Over the last 2 years, I’ve been working on and off with my current therapist to undo all the mental and emotional damage those years put on me. I have this terrible habit of starting to broach a difficult topic and instead of diving into it, I skirt around it as long as I can until the emotional anguish becomes too much. I did that for the first few months in therapy, hell, I even blamed my mom for a while as the reason why I hated my body and had a fucked up relationship with food. I blamed the two trainers at the gym for pushing a 16 year old girl into a lifestyle they should’ve never been pushing her into. I blamed my friends, because they all had slim and beautiful bodies and never had to worry about the caloric content of a slice of pizza or piece of candy. Similar to buying the doughnuts from Jewel, it was easy to blame the people around me than deal with the underlying causes for my unhealthy relationship with food.
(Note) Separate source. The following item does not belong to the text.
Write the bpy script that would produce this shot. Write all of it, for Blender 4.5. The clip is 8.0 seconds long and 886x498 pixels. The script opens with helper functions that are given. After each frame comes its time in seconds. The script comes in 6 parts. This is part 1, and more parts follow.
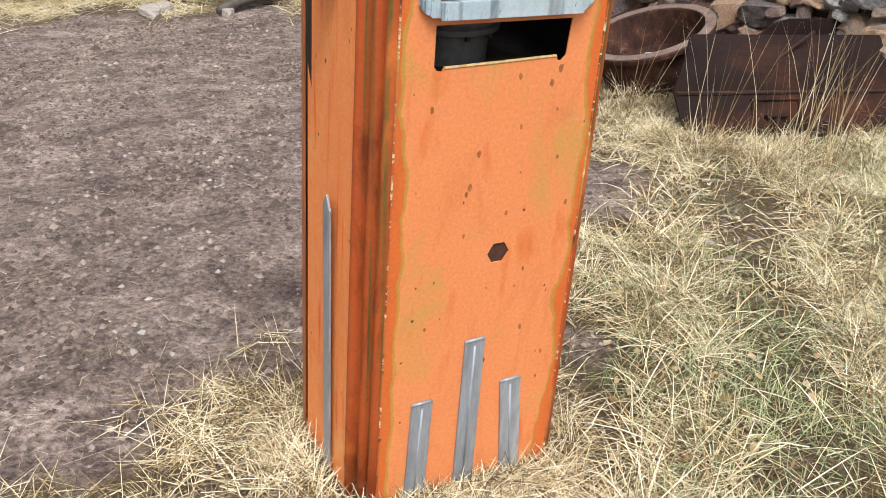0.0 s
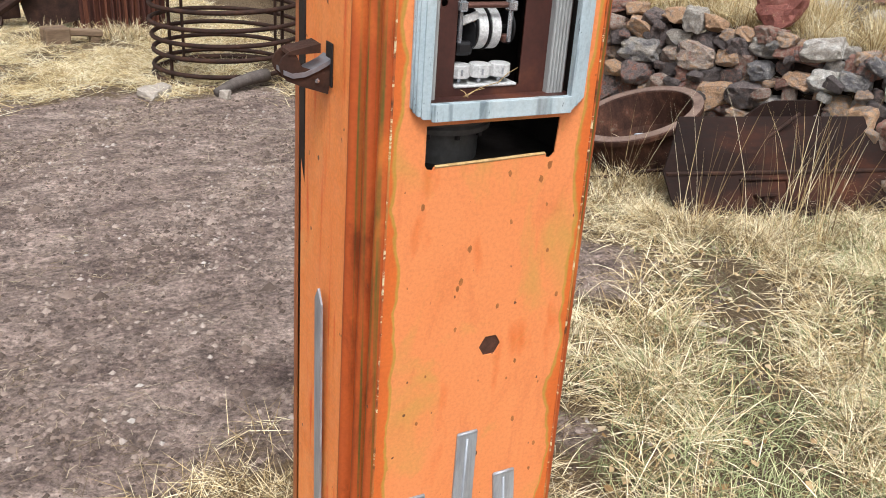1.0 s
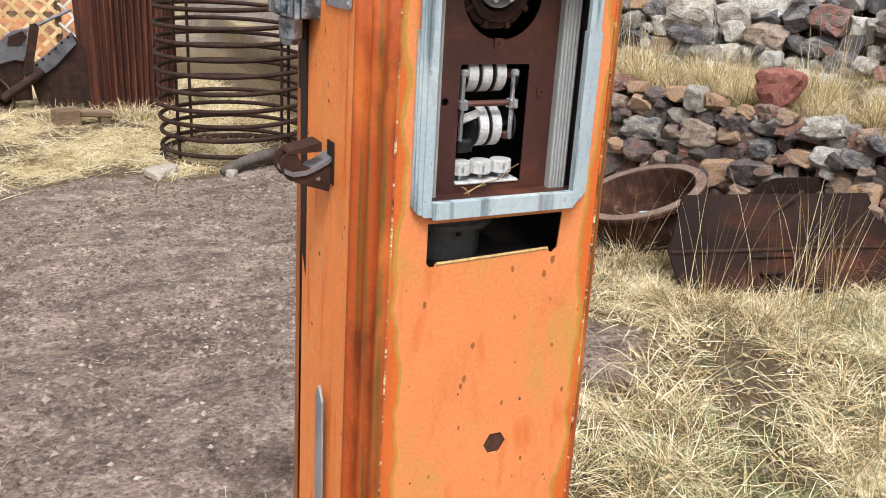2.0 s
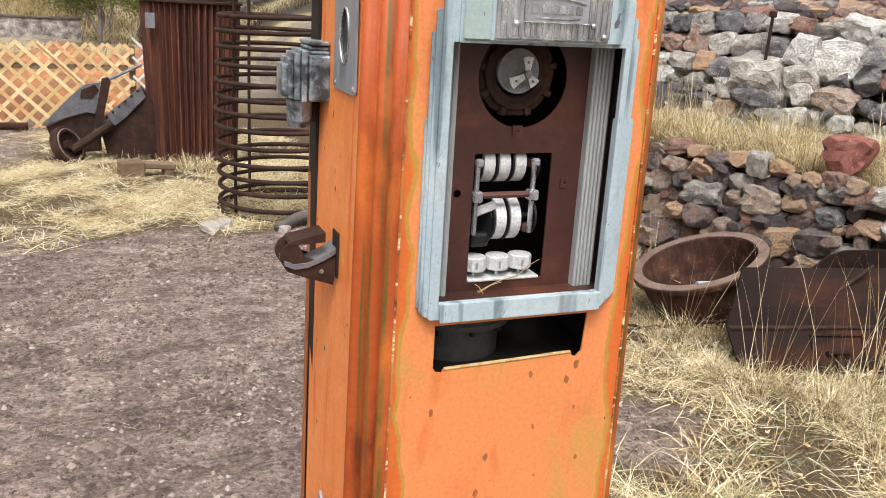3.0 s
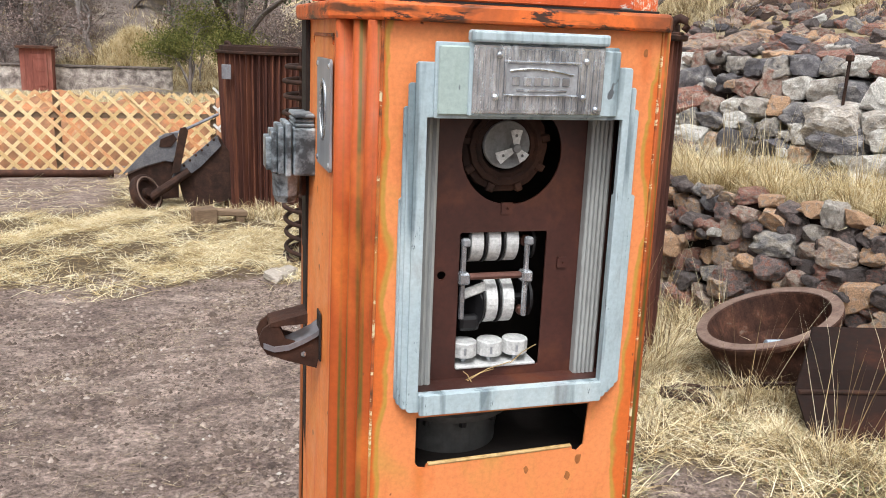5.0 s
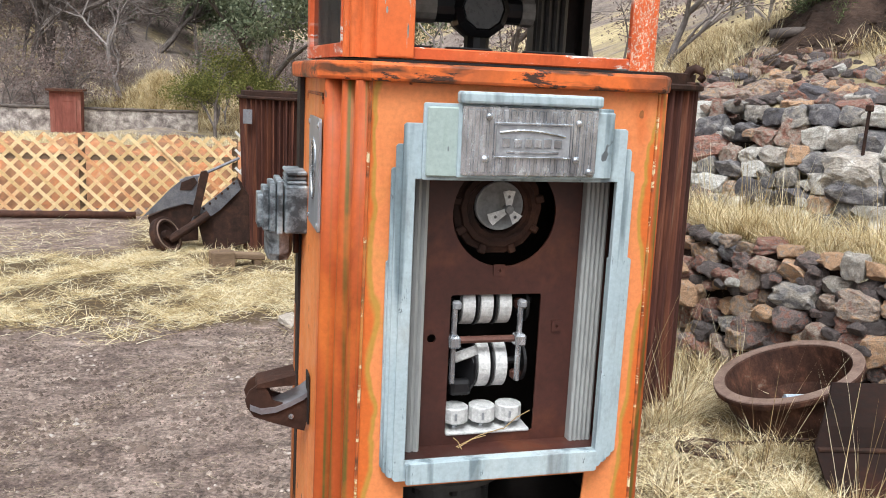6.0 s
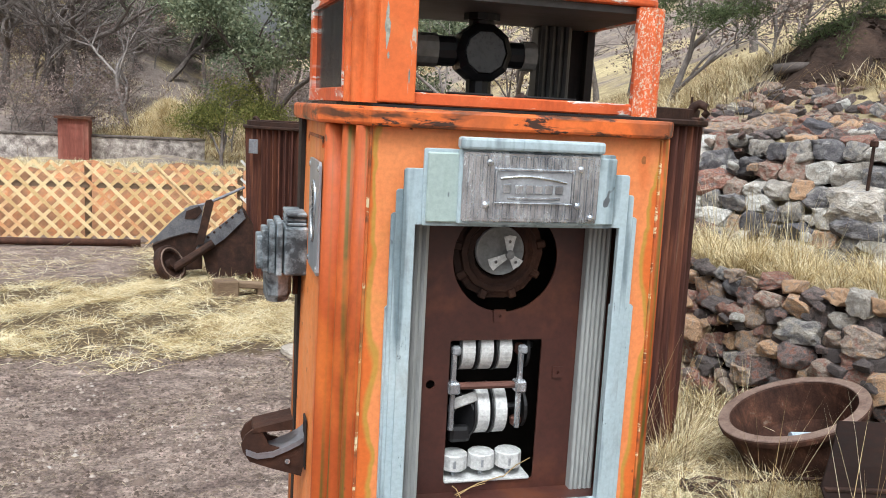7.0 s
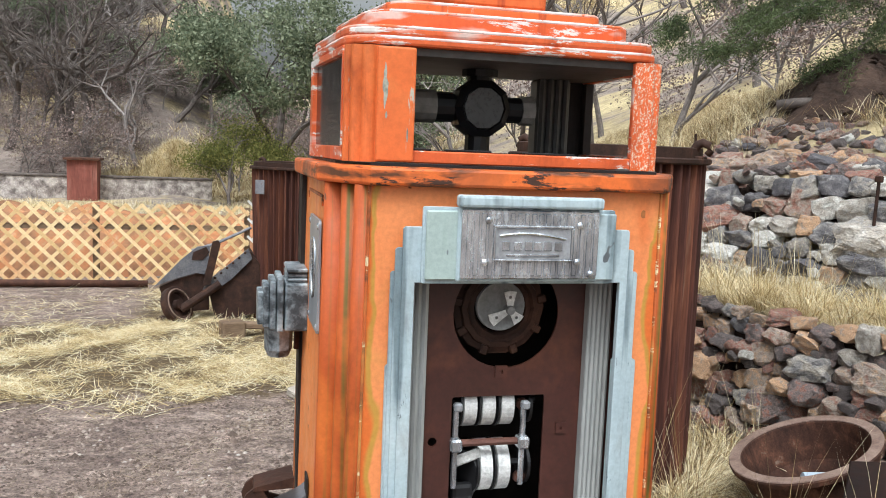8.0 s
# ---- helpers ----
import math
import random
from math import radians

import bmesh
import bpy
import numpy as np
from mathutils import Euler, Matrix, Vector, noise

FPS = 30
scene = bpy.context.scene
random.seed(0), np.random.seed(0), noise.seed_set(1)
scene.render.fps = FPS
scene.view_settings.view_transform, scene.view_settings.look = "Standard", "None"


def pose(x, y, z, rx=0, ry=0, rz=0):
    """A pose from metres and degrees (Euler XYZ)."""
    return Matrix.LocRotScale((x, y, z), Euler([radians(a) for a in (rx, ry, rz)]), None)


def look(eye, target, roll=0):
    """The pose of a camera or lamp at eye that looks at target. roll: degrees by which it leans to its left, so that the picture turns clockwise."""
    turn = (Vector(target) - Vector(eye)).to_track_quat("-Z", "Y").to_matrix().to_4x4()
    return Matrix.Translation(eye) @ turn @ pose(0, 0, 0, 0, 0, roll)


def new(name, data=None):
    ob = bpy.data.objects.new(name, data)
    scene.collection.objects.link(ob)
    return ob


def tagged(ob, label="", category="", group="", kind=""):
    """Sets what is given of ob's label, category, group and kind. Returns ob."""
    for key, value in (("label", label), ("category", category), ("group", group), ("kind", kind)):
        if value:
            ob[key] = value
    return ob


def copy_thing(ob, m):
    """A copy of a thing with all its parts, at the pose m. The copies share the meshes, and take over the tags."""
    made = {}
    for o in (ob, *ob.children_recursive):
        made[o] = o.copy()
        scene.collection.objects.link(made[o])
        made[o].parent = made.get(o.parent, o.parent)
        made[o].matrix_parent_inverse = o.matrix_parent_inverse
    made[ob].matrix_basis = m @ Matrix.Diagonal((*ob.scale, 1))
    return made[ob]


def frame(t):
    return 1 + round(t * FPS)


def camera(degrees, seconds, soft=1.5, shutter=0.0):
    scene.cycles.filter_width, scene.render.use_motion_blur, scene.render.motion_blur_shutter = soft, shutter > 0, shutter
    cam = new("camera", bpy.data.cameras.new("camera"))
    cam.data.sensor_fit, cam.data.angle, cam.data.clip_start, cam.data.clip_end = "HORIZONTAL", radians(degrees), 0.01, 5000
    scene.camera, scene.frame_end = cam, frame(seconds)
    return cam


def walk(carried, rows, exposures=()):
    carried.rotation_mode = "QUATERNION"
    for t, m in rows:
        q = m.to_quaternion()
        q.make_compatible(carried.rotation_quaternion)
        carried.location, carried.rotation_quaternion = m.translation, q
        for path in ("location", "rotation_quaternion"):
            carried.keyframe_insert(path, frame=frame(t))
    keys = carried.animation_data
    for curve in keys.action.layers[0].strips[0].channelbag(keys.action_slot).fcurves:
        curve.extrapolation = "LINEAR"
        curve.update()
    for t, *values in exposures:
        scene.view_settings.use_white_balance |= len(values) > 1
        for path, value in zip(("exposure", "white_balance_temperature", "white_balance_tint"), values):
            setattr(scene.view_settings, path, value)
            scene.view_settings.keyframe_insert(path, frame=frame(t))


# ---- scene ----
cam = camera(54.2, 8.0, soft=0.95)
PATH = [
    (0, (-0.865, -1.446, 1.619), (-0.043, 0.104, 0.658), 4.2),
    (0.5, (-0.857, -1.438, 1.642), (-0.019, 0.145, 0.751), 4.1),
    (1, (-0.855, -1.436, 1.667), (0.001, 0.178, 0.854), 4.0),
    (1.2, (-0.86, -1.427, 1.665), (0.012, 0.2, 0.893), 3.9),
    (2.3, (-0.788, -1.374, 1.724), (0.054, 0.329, 1.1), 3.4),
    (2.5, (-0.742, -1.339, 1.73), (0.074, 0.387, 1.133), 3.4),
    (3, (-0.679, -1.296, 1.756), (0.058, 0.476, 1.196), 3.4),
    (3.5, (-0.698, -1.297, 1.772), (0.035, 0.481, 1.225), 3.3),
    (4, (-0.664, -1.277, 1.772), (0.05, 0.512, 1.236), 3.0),
    (4.5, (-0.57, -1.257, 1.796), (0.066, 0.572, 1.295), 2.5),
    (4.7, (-0.531, -1.251, 1.799), (0.07, 0.592, 1.31), 2.4),
    (5.8, (-0.441, -1.213, 1.824), (0.085, 0.672, 1.41), 2.4),
    (6, (-0.433, -1.214, 1.828), (0.087, 0.679, 1.446), 2.6),
    (6.5, (-0.427, -1.208, 1.844), (0.087, 0.694, 1.501), 3.0),
    (7, (-0.423, -1.199, 1.85), (0.087, 0.709, 1.533), 3.0),
    (7.5, (-0.416, -1.193, 1.867), (0.083, 0.723, 1.584), 2.6),
    (8, (-0.412, -1.195, 1.881), (0.081, 0.729, 1.645), 2.3),
]
walk(cam, [(t, look(eye, target, roll)) for t, eye, target, roll in PATH], [(0, -0.18, 6200, 10), (1.2, -0.10, 6300, 10), (3.5, -0.06, 6450, 10), (5.8, -0.05, 6200, 8), (8, -0.06, 6050, 5)])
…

Recently, I started listening to a podcast – Food Psych with Christy Harrison, she had a guest on the show, Amy Pershing, and the two women started discussing intuitive eating and the negative impacts of diet culture. Pershing said, “When I first learned about intuitive eating my knee-jerk reaction was, I couldn’t possibly trust my hunger, because my experience of my hunger was that it was voracious…because I was so hungry, but it felt like my eating would be so out of control if I ate in regard to my hunger”. I was sat at my desk at work and I just stopped, internally processing what Pershing had just said and thought, “That’s it. That’s exactly how I feel”.
I almost broke down crying in my therapy appointment later that evening, not out sadness but out of realization and perhaps, shock. Because for the first time I was finally able to contextualize how I had felt for so long and I was better able to explain why I had felt the way I do about food and about my body in a way that made sense, that wasn’t just boiled down to simply hating it for what it was or hating myself. All those years spent eating foods that made me feel less healthy and more miserable, wearing clothes that covered me and shielded me from the outside criticism, the thoughts that kept me up at night telling me I was never thin enough, my ass was never perky enough, my thighs didn’t have a gap between them. I gave it a voice.
I feel like I’m finally able to work on those thoughts better, I don’t have to be so ingrained in those thoughts I can look at it from the outside and see what’s happening and why those thoughts and feelings occur. Where they started, taking away the blame that I long placed on others, and maybe, start living in this body rather than hating it.